Review Summary: 150
Faithful to her audience’s intelligence as well as her own, the Philadelphia neo-soul/alt-rock shapeshifter Res’ 2001 debut LP
How I Do is a thrilling act of generic recombination and an image of the soul both. Res AKA Shareese Ballard, producer Martin AKA Doc McKinney later of The Weeknd’s
Trilogy, and young and assertive lyricist Santigold FKA Santogold FKA Santi White throw away the rulebook from the album’s raucous start and seem unconcerned with any losses incurred: the joy of willful abandon resonates throughout every convention-flipping guitar strum and twinkling piano arpeggio over which Res thinks, always with humility and humor, about the world.
Opener “Golden Boys,” purportedly written by Santi as a secret dig at the rapper Mos Def, immediately signals Res’ intentions as a musician, incorporating crusty digital strings and trip-hop percussion and Res’ commanding, delightfully drawling voice in a manner that renders the song awe-inspiring, first for its innovations in the synthesis of contemporary musical traditions and second as a condemnation of a man, rendered with the kind of specificity Res and Santi seem to consider prerequisite to speaking out as artists and people.
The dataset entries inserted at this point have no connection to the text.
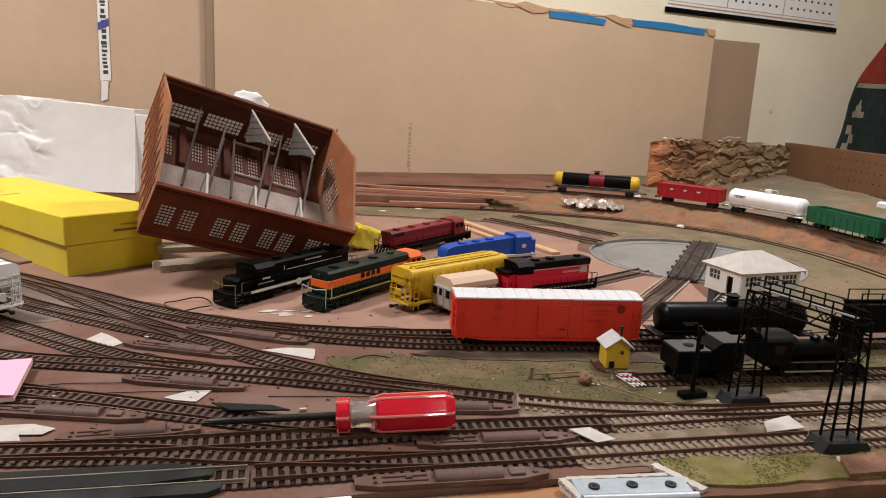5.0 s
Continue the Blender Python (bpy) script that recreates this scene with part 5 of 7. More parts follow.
def steam_engine():
    th = thing("steam_locomotive", along((0.4755, 0.4965), (0.5925, 0.478), RT) @ Matrix.Diagonal((1, 1, 0.9, 1)), "black steam locomotive with cab and boiler", "locomotive")
    part("boiler", Kit().rings([(-0.028, 0.0105), (0.030, 0.0105), (0.044, 0.0095), (0.0455, 0.004)], 20, pose(0, 0, 0.0255)), BLACK, th)
    part("cab", Kit().box((-0.040, 0, 0.0285), (0.026, 0.033, 0.027), 0.001), BLACK, th)
    part("cab_roof", Kit().prism([(-0.0185, 0.0405), (0.0185, 0.0405), (0.0150, 0.0435), (0.006, 0.0455), (-0.006, 0.0455), (-0.0150, 0.0435)], -0.056, -0.024), BLACK, th)
    for s in (-1, 1):
        part("cab_window", Kit().box((-0.040, s * 0.0166, 0.032), (0.010, 0.0006, 0.008), 0.0002), DARK, th)
        part("running_board", Kit().box((0.008, s * 0.0140, 0.0185), (0.075, 0.0050, 0.0012), 0.0002), BLACK, th, "black running board")
        part("board_edge", Kit().box((0.008, s * 0.0167, 0.0188), (0.070, 0.0005, 0.0008)), DARKGREY, th, "pale edge of the running board")
        part("cylinder", Kit().cyl((0.028, s * 0.0125, 0.0105), (0.046, s * 0.0125, 0.0105), 0.0050, 14), BLACK, th)
        part("side_rod", Kit().box((-0.004, s * 0.0122, 0.0075), (0.050, 0.0010, 0.0018), 0.0002), STEEL, th, "metal side rod")
        for x in (-0.024, -0.004, 0.016):
            part("driving_wheel", Kit().cyl((x, s * 0.0072, 0.0085), (x, s * 0.0100, 0.0085), 0.0085, 20), DARK, th)
    part("smoke_stack", Kit().cyl((0.036, 0, 0.034), (0.036, 0, 0.0435), 0.0032, 12, 0.0040), BLACK, th)
    for x in (0.006, 0.020):
        part("dome", Kit().cyl((x, 0, 0.034), (x, 0, 0.0395), 0.0046, 12).cyl((x, 0, 0.0395), (x, 0, 0.0412), 0.0046, 12, 0.002), BLACK, th)
    part("pilot", Kit().prism([(0.044, 0.003), (0.058, 0.003), (0.050, 0.012), (0.044, 0.013)], -0.012, 0.012, axis=1), BLACK, th)
    td = thing("tender", along((0.3985, 0.508), (0.4595, 0.4985), RT) @ Matrix.Diagonal((1, 1, 0.88, 1)), "black tender with grey top behind the engine", "tender")
    part("tank_body", Kit().box((-0.0135, 0, 0.0215), (0.032, 0.032, 0.021), 0.001), BLACK, td)
    part("coal_bunker", Kit().prism([(0.0025, 0.011), (0.0325, 0.011), (0.0325, 0.040), (0.010, 0.040), (0.0025, 0.034)], -0.016, 0.016, axis=1), BLACK, td)
    # Tops are a greyer tone than the black sides.
    part("tank_top", Kit().box((-0.0135, 0, 0.0322), (0.030, 0.030, 0.0006)), DARKGREY, td, "grey tank top")
    part("bunker_top", Kit().box((0.0215, 0, 0.0403), (0.020, 0.029, 0.0006)), DARKGREY, td, "grey bunker top")
    part("hatch_ring", Kit().cyl((-0.012, 0, 0.0325), (-0.012, 0, 0.0335), 0.0045, 12), BLACK, td)
    for x in (-0.018, 0.018):
        bogie(td, x)


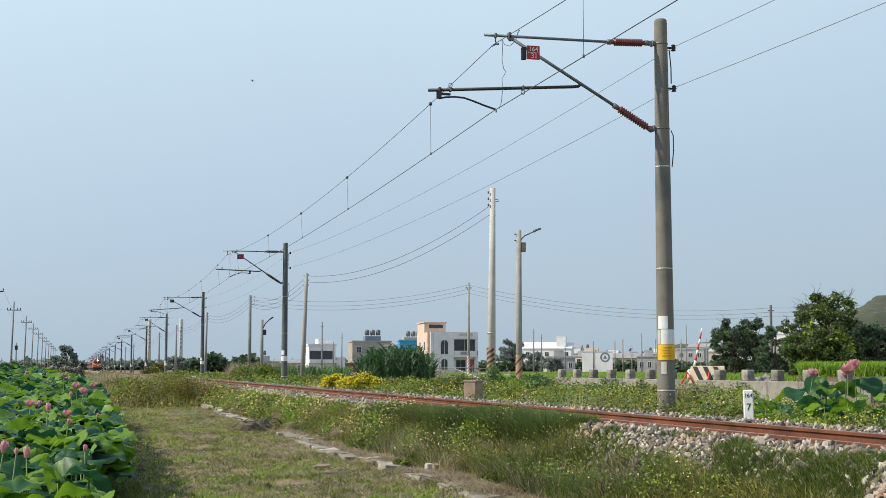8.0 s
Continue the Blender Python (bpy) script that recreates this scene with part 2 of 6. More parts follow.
def rough_lie(x, y):
    z = lie(x, y)
    amp = 0.06 if -0.2 < x < 60 else 0.03
    if 6.0 < x < 8.8:
        amp = 0.02
    if 0.6 < x < 5.0 and y < 60:
        z += noise.noise((x * 4.5, y * 3.2, 9)) * 0.035
    return z + (noise.noise((x * 0.9, y * 0.5, 0)) * amp + noise.noise((x * 2.6, y * 1.9, 4)) * amp * 0.6) * (1 if y < 250 else 0)


# ---------- ground: one sheet to the horizon ----------
def build_ground():
    xs = [-4000, -1200, -400, -150, -60, -25, -10, -5, -2, -1, -0.4, 0.0]
    x = 0.2
    while x < 12:
        xs.append(round(x, 3))
        x += 0.13
    xs += [12.5, 13, 13.5, 14, 14.5, 15, 15.5, 16, 16.6, 18, 20, 24, 30, 40, 60, 90, 140, 250, 450, 900, 1800, 4000]
    ys, y = [-60, -20, 0, 4], 6.0
    while y < 900:
        ys.append(round(y, 3))
        y *= 1.013
    ys += [1100, 1500, 2200, 4500]
    verts = [(a, b, rough_lie(a, b)) for b in ys for a in xs]
    w = len(xs)
    faces = [(j * w + i, j * w + i + 1, (j + 1) * w + i + 1, (j + 1) * w + i) for j in range(len(ys) - 1) for i in range(w - 1)]
    idx = []
    for j in range(len(ys) - 1):
        for i in range(w - 1):
            mx = (xs[i] + xs[i + 1]) / 2
            idx.append(1 if 5.95 < mx < 9.25 else 0)
    ob = raw("ground", verts, faces, [M["soil"], M["ballast_bed"]], True, idx)
    tagged(ob, "patchy earth and short grass with a stone track bed", "ground", kind="structure")


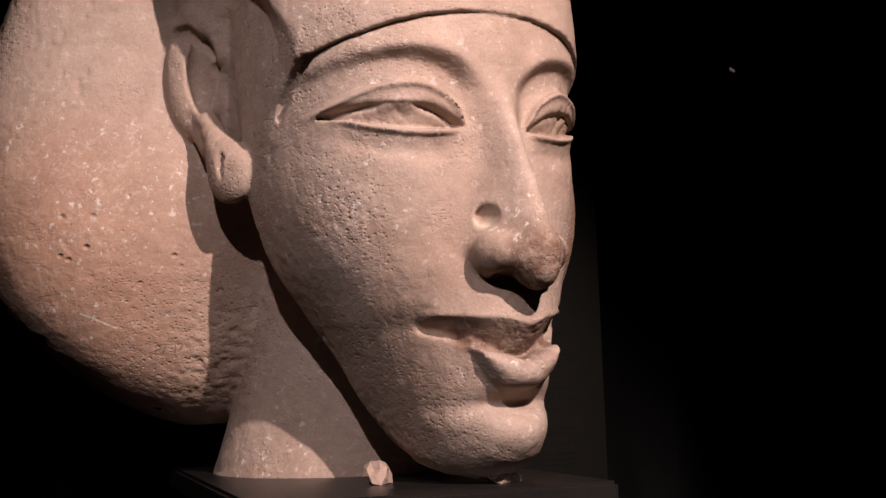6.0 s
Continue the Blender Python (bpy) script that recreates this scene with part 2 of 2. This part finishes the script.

Beautiful and bountiful and disarmingly warm as a communication of internal strength,
How I Do holds strong to the bona fides established by “Golden Boys”; from the following track, Orwellian radio rock sugar-rush “They-Say Vision,” to the damn hidden track, a power-chord chugger shoehorned into the end of “Tsunami,” but also ultimately including detours into reggae and trip-hop and hip-hop and rock and soul,
How I Do is out for blood in establishing a piece of autonomous music-historical legacy, a little utopian timeline or family tree branch of its own. I’m not sure how Res’ lyrical presentation of vulnerability as power is modified or commented upon by her gleeful genre play, except insofar as the latter serves to open us up more fully to the former, which remains just about the most elegant an arrangement between the senses and the intellect to which we’ve ever had recourse.